Required work: Exact reproduction of the data is required, with images excluded.

--- BEGIN Data lines ---

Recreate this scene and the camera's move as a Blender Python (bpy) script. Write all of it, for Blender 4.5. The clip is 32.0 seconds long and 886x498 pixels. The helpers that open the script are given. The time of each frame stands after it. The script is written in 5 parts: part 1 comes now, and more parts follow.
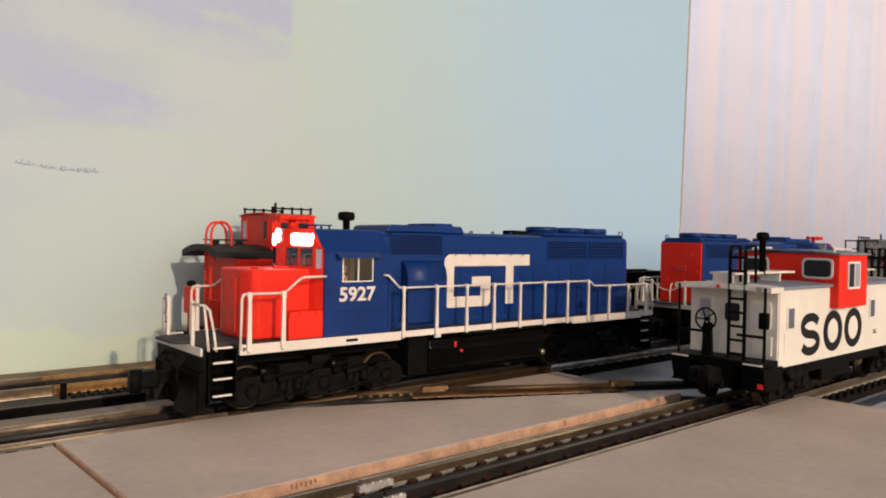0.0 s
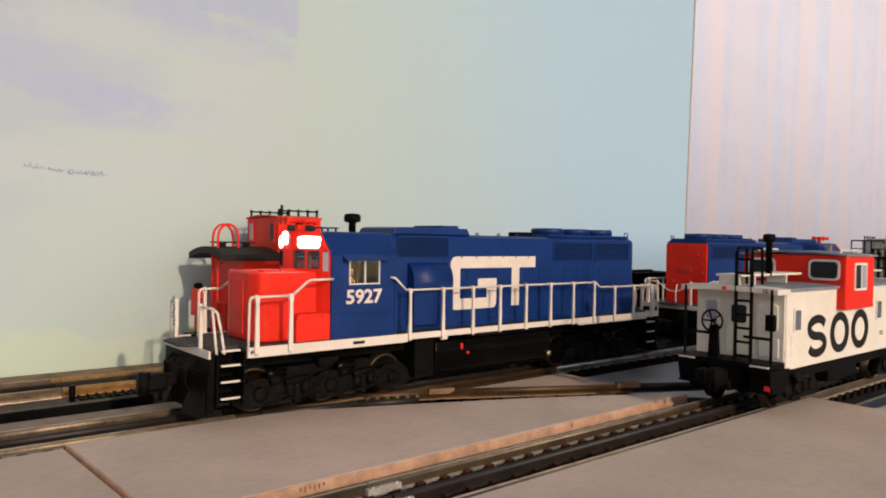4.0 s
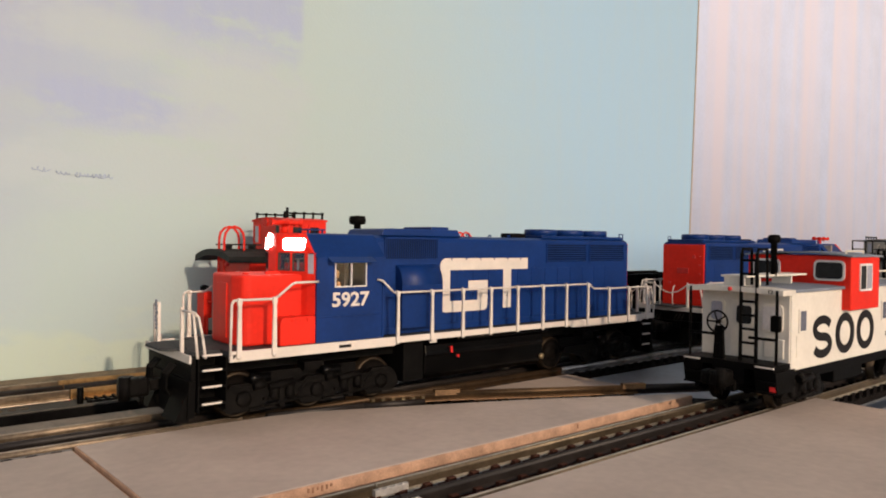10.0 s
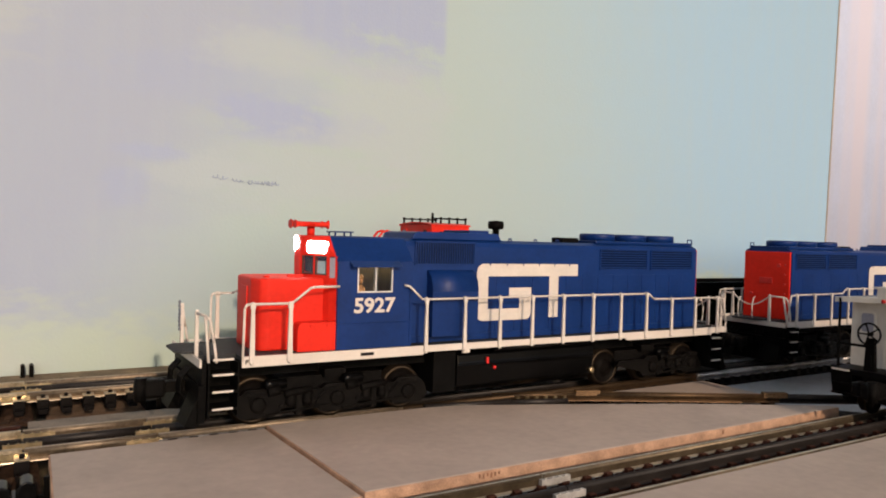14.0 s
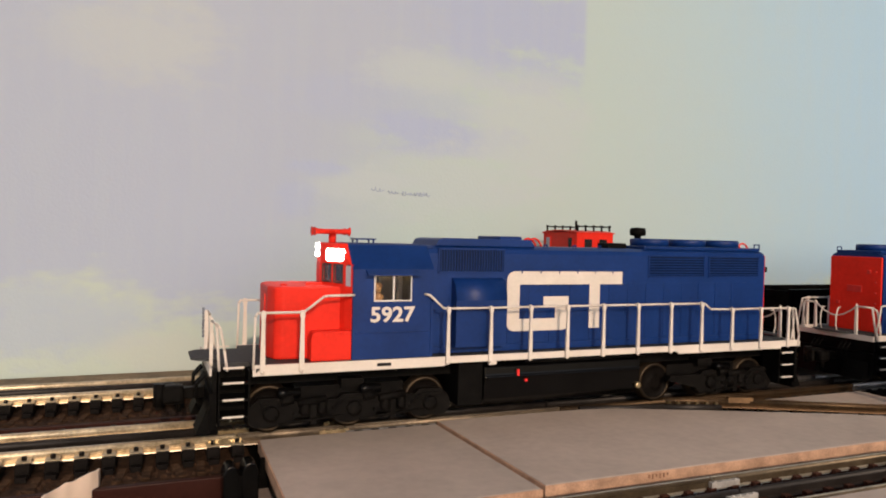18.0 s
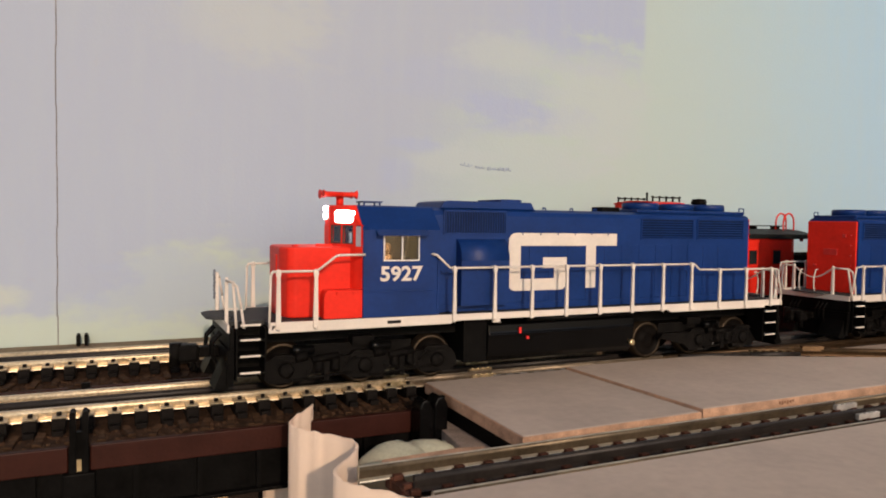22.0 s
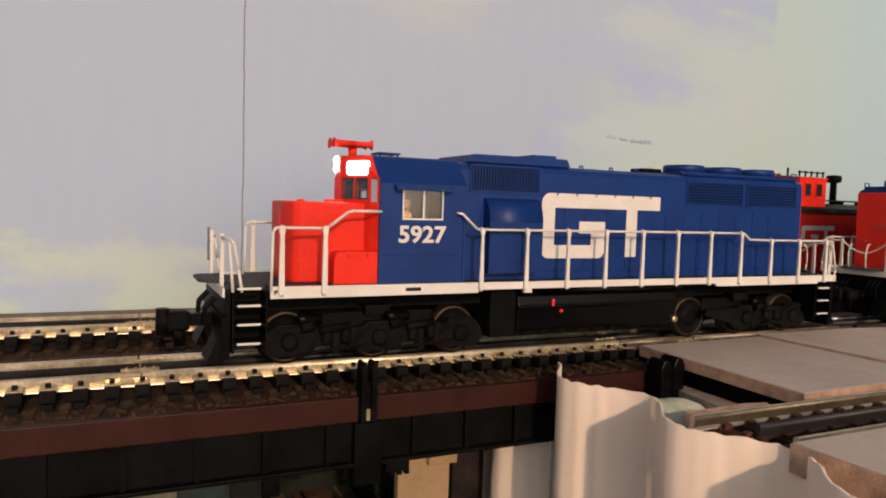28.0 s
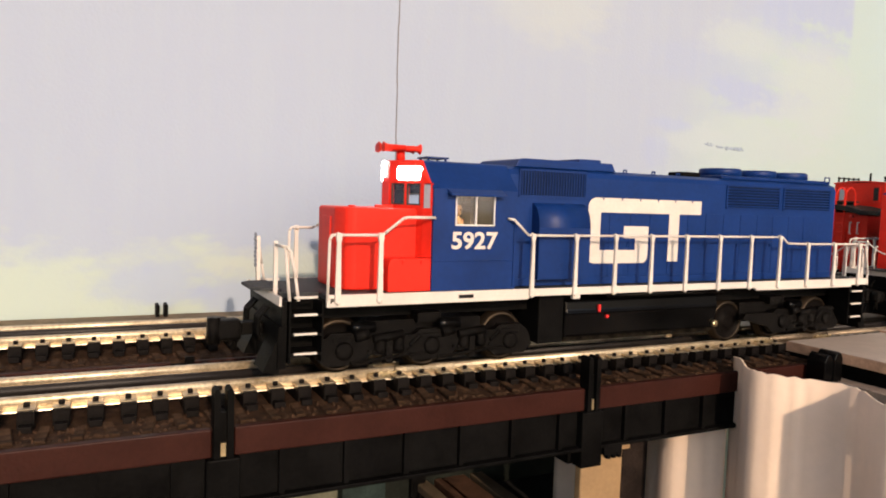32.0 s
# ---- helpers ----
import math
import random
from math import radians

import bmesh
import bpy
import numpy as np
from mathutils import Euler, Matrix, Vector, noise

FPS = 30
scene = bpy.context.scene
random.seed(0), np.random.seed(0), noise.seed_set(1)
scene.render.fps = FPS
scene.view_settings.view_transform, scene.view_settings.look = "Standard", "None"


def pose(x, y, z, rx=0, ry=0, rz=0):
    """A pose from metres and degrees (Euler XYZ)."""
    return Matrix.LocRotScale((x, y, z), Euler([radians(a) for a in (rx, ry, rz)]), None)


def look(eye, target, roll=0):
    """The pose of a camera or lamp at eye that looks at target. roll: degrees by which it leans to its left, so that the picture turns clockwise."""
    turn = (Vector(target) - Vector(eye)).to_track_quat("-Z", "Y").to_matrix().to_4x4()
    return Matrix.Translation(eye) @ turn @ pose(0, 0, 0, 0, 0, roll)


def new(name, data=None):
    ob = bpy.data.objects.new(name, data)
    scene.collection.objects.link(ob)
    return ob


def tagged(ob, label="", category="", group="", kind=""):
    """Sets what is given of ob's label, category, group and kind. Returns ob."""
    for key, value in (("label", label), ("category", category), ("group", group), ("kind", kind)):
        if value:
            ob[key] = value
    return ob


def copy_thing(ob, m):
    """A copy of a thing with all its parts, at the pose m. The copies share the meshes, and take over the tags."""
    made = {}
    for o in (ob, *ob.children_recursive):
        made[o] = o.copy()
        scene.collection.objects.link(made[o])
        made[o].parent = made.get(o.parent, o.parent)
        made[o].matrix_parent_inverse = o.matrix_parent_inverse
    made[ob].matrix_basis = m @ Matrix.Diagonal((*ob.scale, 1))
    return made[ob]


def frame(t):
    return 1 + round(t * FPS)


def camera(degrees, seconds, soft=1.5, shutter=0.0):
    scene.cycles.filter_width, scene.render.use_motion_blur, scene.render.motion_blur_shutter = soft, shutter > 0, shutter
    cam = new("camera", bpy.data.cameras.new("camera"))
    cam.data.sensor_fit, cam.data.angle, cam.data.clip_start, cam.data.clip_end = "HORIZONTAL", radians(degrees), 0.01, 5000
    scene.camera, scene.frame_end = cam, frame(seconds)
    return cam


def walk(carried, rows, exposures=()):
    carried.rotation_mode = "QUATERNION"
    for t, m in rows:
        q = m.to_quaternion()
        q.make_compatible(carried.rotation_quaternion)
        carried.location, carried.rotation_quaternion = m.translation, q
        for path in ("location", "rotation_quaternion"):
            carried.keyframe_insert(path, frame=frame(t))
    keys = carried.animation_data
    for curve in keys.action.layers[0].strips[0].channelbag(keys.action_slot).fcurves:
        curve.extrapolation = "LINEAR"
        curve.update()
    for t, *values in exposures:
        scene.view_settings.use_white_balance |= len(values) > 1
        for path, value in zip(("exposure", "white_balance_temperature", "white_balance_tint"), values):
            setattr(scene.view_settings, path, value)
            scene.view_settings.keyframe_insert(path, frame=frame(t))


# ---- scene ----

--- END Data lines ---

Exercise solution:
Recreate this scene and the camera's move as a Blender Python (bpy) script. Write all of it, for Blender 4.5. The clip is 32.0 seconds long and 886x498 pixels. The helpers that open the script are given. The time of each frame stands after it. The script is written in 5 parts: part 1 comes now, and more parts follow.
0.0 s
4.0 s
10.0 s
14.0 s
18.0 s
22.0 s
28.0 s
32.0 s
# ---- helpers ----
import math
import random
from math import radians

import bmesh
import bpy
import numpy as np
from mathutils import Euler, Matrix, Vector, noise

FPS = 30
scene = bpy.context.scene
random.seed(0), np.random.seed(0), noise.seed_set(1)
scene.render.fps = FPS
scene.view_settings.view_transform, scene.view_settings.look = "Standard", "None"


def pose(x, y, z, rx=0, ry=0, rz=0):
    """A pose from metres and degrees (Euler XYZ)."""
    return Matrix.LocRotScale((x, y, z), Euler([radians(a) for a in (rx, ry, rz)]), None)


def look(eye, target, roll=0):
    """The pose of a camera or lamp at eye that looks at target. roll: degrees by which it leans to its left, so that the picture turns clockwise."""
    turn = (Vector(target) - Vector(eye)).to_track_quat("-Z", "Y").to_matrix().to_4x4()
    return Matrix.Translation(eye) @ turn @ pose(0, 0, 0, 0, 0, roll)


def new(name, data=None):
    ob = bpy.data.objects.new(name, data)
    scene.collection.objects.link(ob)
    return ob


def tagged(ob, label="", category="", group="", kind=""):
    """Sets what is given of ob's label, category, group and kind. Returns ob."""
    for key, value in (("label", label), ("category", category), ("group", group), ("kind", kind)):
        if value:
            ob[key] = value
    return ob


def copy_thing(ob, m):
    """A copy of a thing with all its parts, at the pose m. The copies share the meshes, and take over the tags."""
    made = {}
    for o in (ob, *ob.children_recursive):
        made[o] = o.copy()
        scene.collection.objects.link(made[o])
        made[o].parent = made.get(o.parent, o.parent)
        made[o].matrix_parent_inverse = o.matrix_parent_inverse
    made[ob].matrix_basis = m @ Matrix.Diagonal((*ob.scale, 1))
    return made[ob]


def frame(t):
    return 1 + round(t * FPS)


def camera(degrees, seconds, soft=1.5, shutter=0.0):
    scene.cycles.filter_width, scene.render.use_motion_blur, scene.render.motion_blur_shutter = soft, shutter > 0, shutter
    cam = new("camera", bpy.data.cameras.new("camera"))
    cam.data.sensor_fit, cam.data.angle, cam.data.clip_start, cam.data.clip_end = "HORIZONTAL", radians(degrees), 0.01, 5000
    scene.camera, scene.frame_end = cam, frame(seconds)
    return cam


def walk(carried, rows, exposures=()):
    carried.rotation_mode = "QUATERNION"
    for t, m in rows:
        q = m.to_quaternion()
        q.make_compatible(carried.rotation_quaternion)
        carried.location, carried.rotation_quaternion = m.translation, q
        for path in ("location", "rotation_quaternion"):
            carried.keyframe_insert(path, frame=frame(t))
    keys = carried.animation_data
    for curve in keys.action.layers[0].strips[0].channelbag(keys.action_slot).fcurves:
        curve.extrapolation = "LINEAR"
        curve.update()
    for t, *values in exposures:
        scene.view_settings.use_white_balance |= len(values) > 1
        for path, value in zip(("exposure", "white_balance_temperature", "white_balance_tint"), values):
            setattr(scene.view_settings, path, value)
            scene.view_settings.keyframe_insert(path, frame=frame(t))


# ---- scene ----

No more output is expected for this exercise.